Ihre musikalische Ausrichtung ist so abwechslungsreich und divers wie ihre Karriere. Stilrichtungen und Einflüsse gehen vom BoomBap über Trap bis hin zu harten Gitarrenriffs. Textlich passiert das, wofür MCs aus Frankreich landläufig bekannt sind – authentisches Storytelling, direkt aus dem Leben und Herzen. Conscious Rap würden manche jetzt vielleicht sagen, doch das wäre vermutlich wieder eine Kategorie, die Fanny Polly nicht gerecht wird. Ihre Texte machen deutlich: Da ist eine Frau, die mit aufmerksamen Augen durchs Leben geht. Es geht um liebevolle Danksagungen an ihr Umfeld, aber auch um den rassistischen Normalzustand im Süden Frankreichs sowie den harten Weg von Frauen* in männlich konnotierten Zusammenhängen. Im 2020 erscheinenden „Isolés“ beschreibt sie eindrucksvoll verschiedene gesellschaftliche Ausschlussmechanismen, die, so unterschiedlich, wie sie sein mögen, doch eines gemeinsam haben: Sie isolieren.

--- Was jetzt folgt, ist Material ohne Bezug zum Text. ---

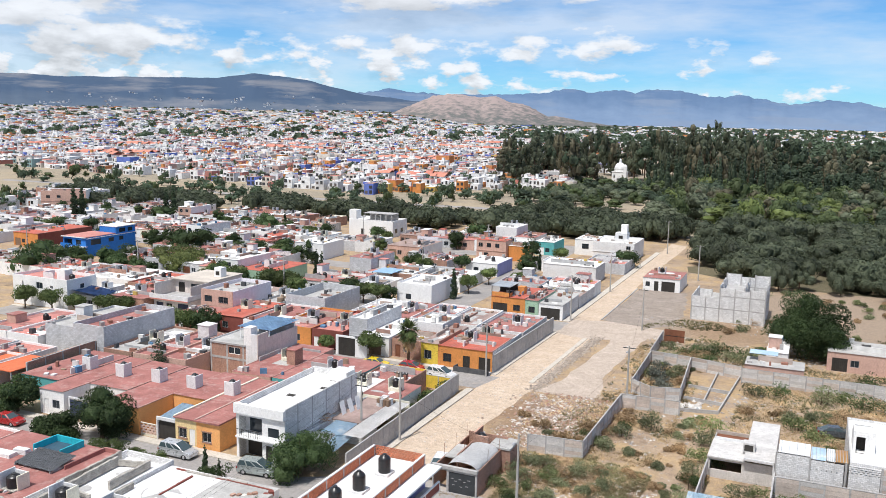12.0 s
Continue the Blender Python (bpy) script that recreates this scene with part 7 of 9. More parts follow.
for i in range(120):
    f = i / 120
    spots.append((-80 + 138 * f + g.uniform(-2.5, 2.5), 444 + g.uniform(-9, 12), g.uniform(14, 20) * (1.25 if f < 0.45 else 1.0), g.uniform(1.5, 2.2), "column", "far dark"))
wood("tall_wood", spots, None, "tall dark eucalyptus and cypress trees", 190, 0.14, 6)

# ---- the far town ----
WALLMIX = palette("far house walls", [(0.50, (0.80, 0.80, 0.80)), (0.20, (0.56, 0.56, 0.57)), (0.09, (0.66, 0.60, 0.53)), (0.08, (0.50, 0.34, 0.29)), (0.04, (0.58, 0.24, 0.09)), (0.02, (0.13, 0.19, 0.52)), (0.04, (0.40, 0.17, 0.14)), (0.03, (0.25, 0.38, 0.38))])
VIVIDMIX = palette("far vivid walls", [(0.30, (0.80, 0.79, 0.78)), (0.24, (0.62, 0.25, 0.07)), (0.18, (0.14, 0.20, 0.60)), (0.12, (0.48, 0.12, 0.08)), (0.10, (0.64, 0.44, 0.12)), (0.06, (0.5, 0.48, 0.47))])
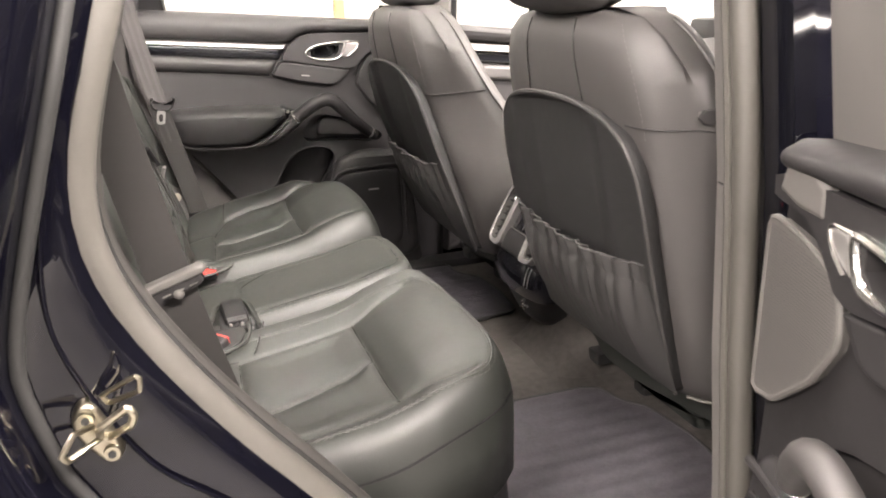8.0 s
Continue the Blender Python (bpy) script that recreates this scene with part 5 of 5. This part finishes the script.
floor_mat(R, [(0.34, -0.165), (0.655, -0.170), (0.69, -0.19), (0.70, -0.25), (0.735, -0.285), (0.752, -0.40), (0.745, -0.58), (0.70, -0.62), (0.34, -0.64)], (0.5, -0.4, 0.525))
floor_mat(L, [(0.34, 0.235), (0.56, 0.236), (0.703, 0.262), (0.716, 0.39), (0.706, 0.53), (0.672, 0.565), (0.655, 0.605), (0.660, 0.66), (0.60, 0.675), (0.34, 0.67)], (0.5, 0.45, 0.525))

# ---- door striker ----
st = thing("door_striker", (-0.168, -0.776, 0.96), "galvanised steel door striker bolted to the black jamb", "door striker")
plate = [(-0.191, 0.984), (-0.180, 1.001), (-0.168, 0.996), (-0.153, 0.962), (-0.149, 0.945), (-0.157, 0.934), (-0.171, 0.940), (-0.187, 0.965)]
base = part("striker_plate", pillow(blank(), plate, lambda u, v, h: Vector((u, -0.772 - h, v)), 0.016, 0.004, 0.004, soft=1, step=0.004), STEEL, st)
for x, z in ((-0.1765, 0.985), (-0.1605, 0.949)):
    bm = blank()
    bmesh.ops.create_cone(bm, cap_ends=True, segments=18, radius1=0.0078, radius2=0.0068, depth=0.005, matrix=Matrix.Translation((x, -0.790, z)) @ pose(0, 0, 0, 90))
    bolt = part("bolt", bm, STEEL, st)
    bm = blank()
    bmesh.ops.create_cone(bm, cap_ends=True, segments=6, radius1=0.0036, radius2=0.0036, depth=0.003, matrix=Matrix.Translation((x, -0.7925, z)) @ pose(0, 0, 0, 90))
    part("bolt_socket", bm, BLACK_RUBBER, bolt)
part("striker_loop", tube(blank(), [(-0.168, -0.788, 0.966), (-0.164, -0.812, 0.986), (-0.139, -0.822, 1.006), (-0.135, -0.822, 0.998), (-0.139, -0.820, 0.988), (-0.160, -0.788, 0.964)], 0.0036, 8, closed=True, n=0, step=0.004), STEEL, st, "bent steel loop")
part("side_wire", tube(blank(), [(-0.172, -0.790, 0.978), (-0.183, -0.818, 0.988), (-0.194, -0.822, 0.972), (-0.190, -0.820, 0.966), (-0.168, -0.792, 0.966)], 0.0028, 8, n=0, step=0.004), STEEL, st)
part("upper_loop", tube(blank(), [(-0.161, -0.788, 1.004), (-0.131, -0.810, 1.027), (-0.127, -0.810, 1.024), (-0.129, -0.810, 1.013), (-0.157, -0.788, 0.996)], 0.0024, 8, closed=True, n=0, step=0.004), STEEL, st, "bent steel wire loop")
st.location += Vector((-0.005, 0, 0.004))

„Être une femme, c’est un combat en soi.“
„Eine Frau zu sein, ist ein Kampf für sich“: Damit hat Fanny Polly wohl Recht. Doch sie transformiert diesem Kampf so außergewöhnlich in ihre Kunst, das ist nicht nur spannend zu hören und zu sehen. Sie kämpft auch für die vielen jungen (tanzenden) Rapper:innen, die ihr hoffentlich noch folgen werden.